B Lab has the following requirements for companies to receive and maintain Certified B Corp status:
- Complete the B Impact Assessment
- Complete an assessment review
- Pass a background check of the business’ operations, executives, and founders.
- Sign a B corp agreement
- Regularly update their impact assessment
- Share an annual B Impact Report
- Pay an annual fee
How to Start a Business
Once you have learned about the advantages and disadvantages of benefit corporations and decided if it is the right business structure for you, you will need to actually form and set up the business. Whether you choose to form a B corporation or some other structure, there are more things to take care of before you are ready to sell your products or services.
You can read these in more detail in our state-by-state How to Start a Business guides, but here is a quick rundown of some basic steps after forming your business:
- Register for taxes
- Create business banking and credit accounts
- Set up accounting
- Obtain permits and licenses
- Get insured
- Establish a web presence
Benefit Corporation FAQ
How many states have B corporations?
As of April 2020, 35 states, as well as Washington D.C., recognize B corps as legal entities.
Is there a B corporation certification?
Yes. Corporations can receive a third-party certification that recognizes them as a Certified B Corp. The nonprofit B Lab does this certification.
Are there B corporation tax benefits?
No. B corps do not receive any unique tax benefits.
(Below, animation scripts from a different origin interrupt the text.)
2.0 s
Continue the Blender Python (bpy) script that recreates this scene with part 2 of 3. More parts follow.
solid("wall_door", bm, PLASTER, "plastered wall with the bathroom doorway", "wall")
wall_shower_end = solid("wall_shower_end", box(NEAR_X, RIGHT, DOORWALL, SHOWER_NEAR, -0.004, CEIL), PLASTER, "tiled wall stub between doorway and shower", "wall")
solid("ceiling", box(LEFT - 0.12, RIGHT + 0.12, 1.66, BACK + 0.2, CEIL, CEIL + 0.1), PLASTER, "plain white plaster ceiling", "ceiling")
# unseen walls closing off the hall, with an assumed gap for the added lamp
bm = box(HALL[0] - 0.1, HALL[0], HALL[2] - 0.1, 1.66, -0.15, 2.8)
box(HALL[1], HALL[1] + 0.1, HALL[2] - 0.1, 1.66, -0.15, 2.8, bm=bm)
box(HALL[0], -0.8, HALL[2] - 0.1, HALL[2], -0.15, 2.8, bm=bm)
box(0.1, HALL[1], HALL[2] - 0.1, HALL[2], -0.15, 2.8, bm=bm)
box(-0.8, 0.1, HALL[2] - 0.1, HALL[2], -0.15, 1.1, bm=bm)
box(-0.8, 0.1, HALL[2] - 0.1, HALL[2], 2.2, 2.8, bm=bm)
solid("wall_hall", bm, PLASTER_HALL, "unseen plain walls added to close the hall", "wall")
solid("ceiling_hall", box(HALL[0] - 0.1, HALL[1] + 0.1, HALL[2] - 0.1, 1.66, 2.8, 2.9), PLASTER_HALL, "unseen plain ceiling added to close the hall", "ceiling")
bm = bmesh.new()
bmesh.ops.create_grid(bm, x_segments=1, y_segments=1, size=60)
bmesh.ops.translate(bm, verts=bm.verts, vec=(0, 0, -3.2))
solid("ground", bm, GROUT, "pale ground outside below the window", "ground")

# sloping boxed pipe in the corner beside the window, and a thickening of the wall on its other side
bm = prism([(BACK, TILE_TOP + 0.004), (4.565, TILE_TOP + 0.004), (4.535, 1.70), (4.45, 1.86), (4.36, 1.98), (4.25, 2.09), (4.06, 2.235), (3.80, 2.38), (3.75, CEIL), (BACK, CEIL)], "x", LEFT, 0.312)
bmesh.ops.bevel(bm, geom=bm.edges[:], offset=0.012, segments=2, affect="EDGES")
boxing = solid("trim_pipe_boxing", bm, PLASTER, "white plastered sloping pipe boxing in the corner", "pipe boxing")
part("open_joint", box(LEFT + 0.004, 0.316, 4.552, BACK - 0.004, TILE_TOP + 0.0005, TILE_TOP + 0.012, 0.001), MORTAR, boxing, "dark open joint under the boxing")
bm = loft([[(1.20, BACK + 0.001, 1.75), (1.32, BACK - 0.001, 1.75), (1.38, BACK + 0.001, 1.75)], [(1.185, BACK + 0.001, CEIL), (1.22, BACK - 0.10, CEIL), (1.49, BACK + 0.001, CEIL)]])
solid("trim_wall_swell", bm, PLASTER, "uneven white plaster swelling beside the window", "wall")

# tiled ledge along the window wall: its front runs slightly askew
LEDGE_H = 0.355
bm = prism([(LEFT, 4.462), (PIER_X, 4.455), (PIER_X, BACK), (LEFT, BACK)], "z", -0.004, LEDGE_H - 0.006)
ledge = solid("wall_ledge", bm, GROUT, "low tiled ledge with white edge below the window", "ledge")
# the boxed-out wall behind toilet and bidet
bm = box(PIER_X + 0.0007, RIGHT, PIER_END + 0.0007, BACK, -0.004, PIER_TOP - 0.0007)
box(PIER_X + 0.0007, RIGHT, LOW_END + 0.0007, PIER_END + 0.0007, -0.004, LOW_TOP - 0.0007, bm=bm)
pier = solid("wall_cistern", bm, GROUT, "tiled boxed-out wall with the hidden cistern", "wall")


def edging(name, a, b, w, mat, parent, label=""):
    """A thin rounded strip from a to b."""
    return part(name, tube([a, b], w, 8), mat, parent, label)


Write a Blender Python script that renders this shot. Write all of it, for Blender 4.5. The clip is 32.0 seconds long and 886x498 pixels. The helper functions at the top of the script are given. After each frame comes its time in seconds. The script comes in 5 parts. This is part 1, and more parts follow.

Can a B corp be an S corp?
Yes. B corps can apply for S corporation (S corp) tax status.
Are a B corp and a Certified B Corp the same?
No. A B corp is a legal business entity known as a benefit corporation, while a Certified B Corp is a third-party certification for which companies can apply. However, some states do require B corps to be Certified B Corps.
Are B corporations and nonprofits the same?
No. Unlike nonprofits, B corps are created to make a profit for shareholders.
Are there benefit LLCs?
Yes. As of April 2020, benefit LLCs (BLLCs) were recognized as a legal business structure in five states — Delaware, Maryland, Oregon, Pennsylvania, and Utah.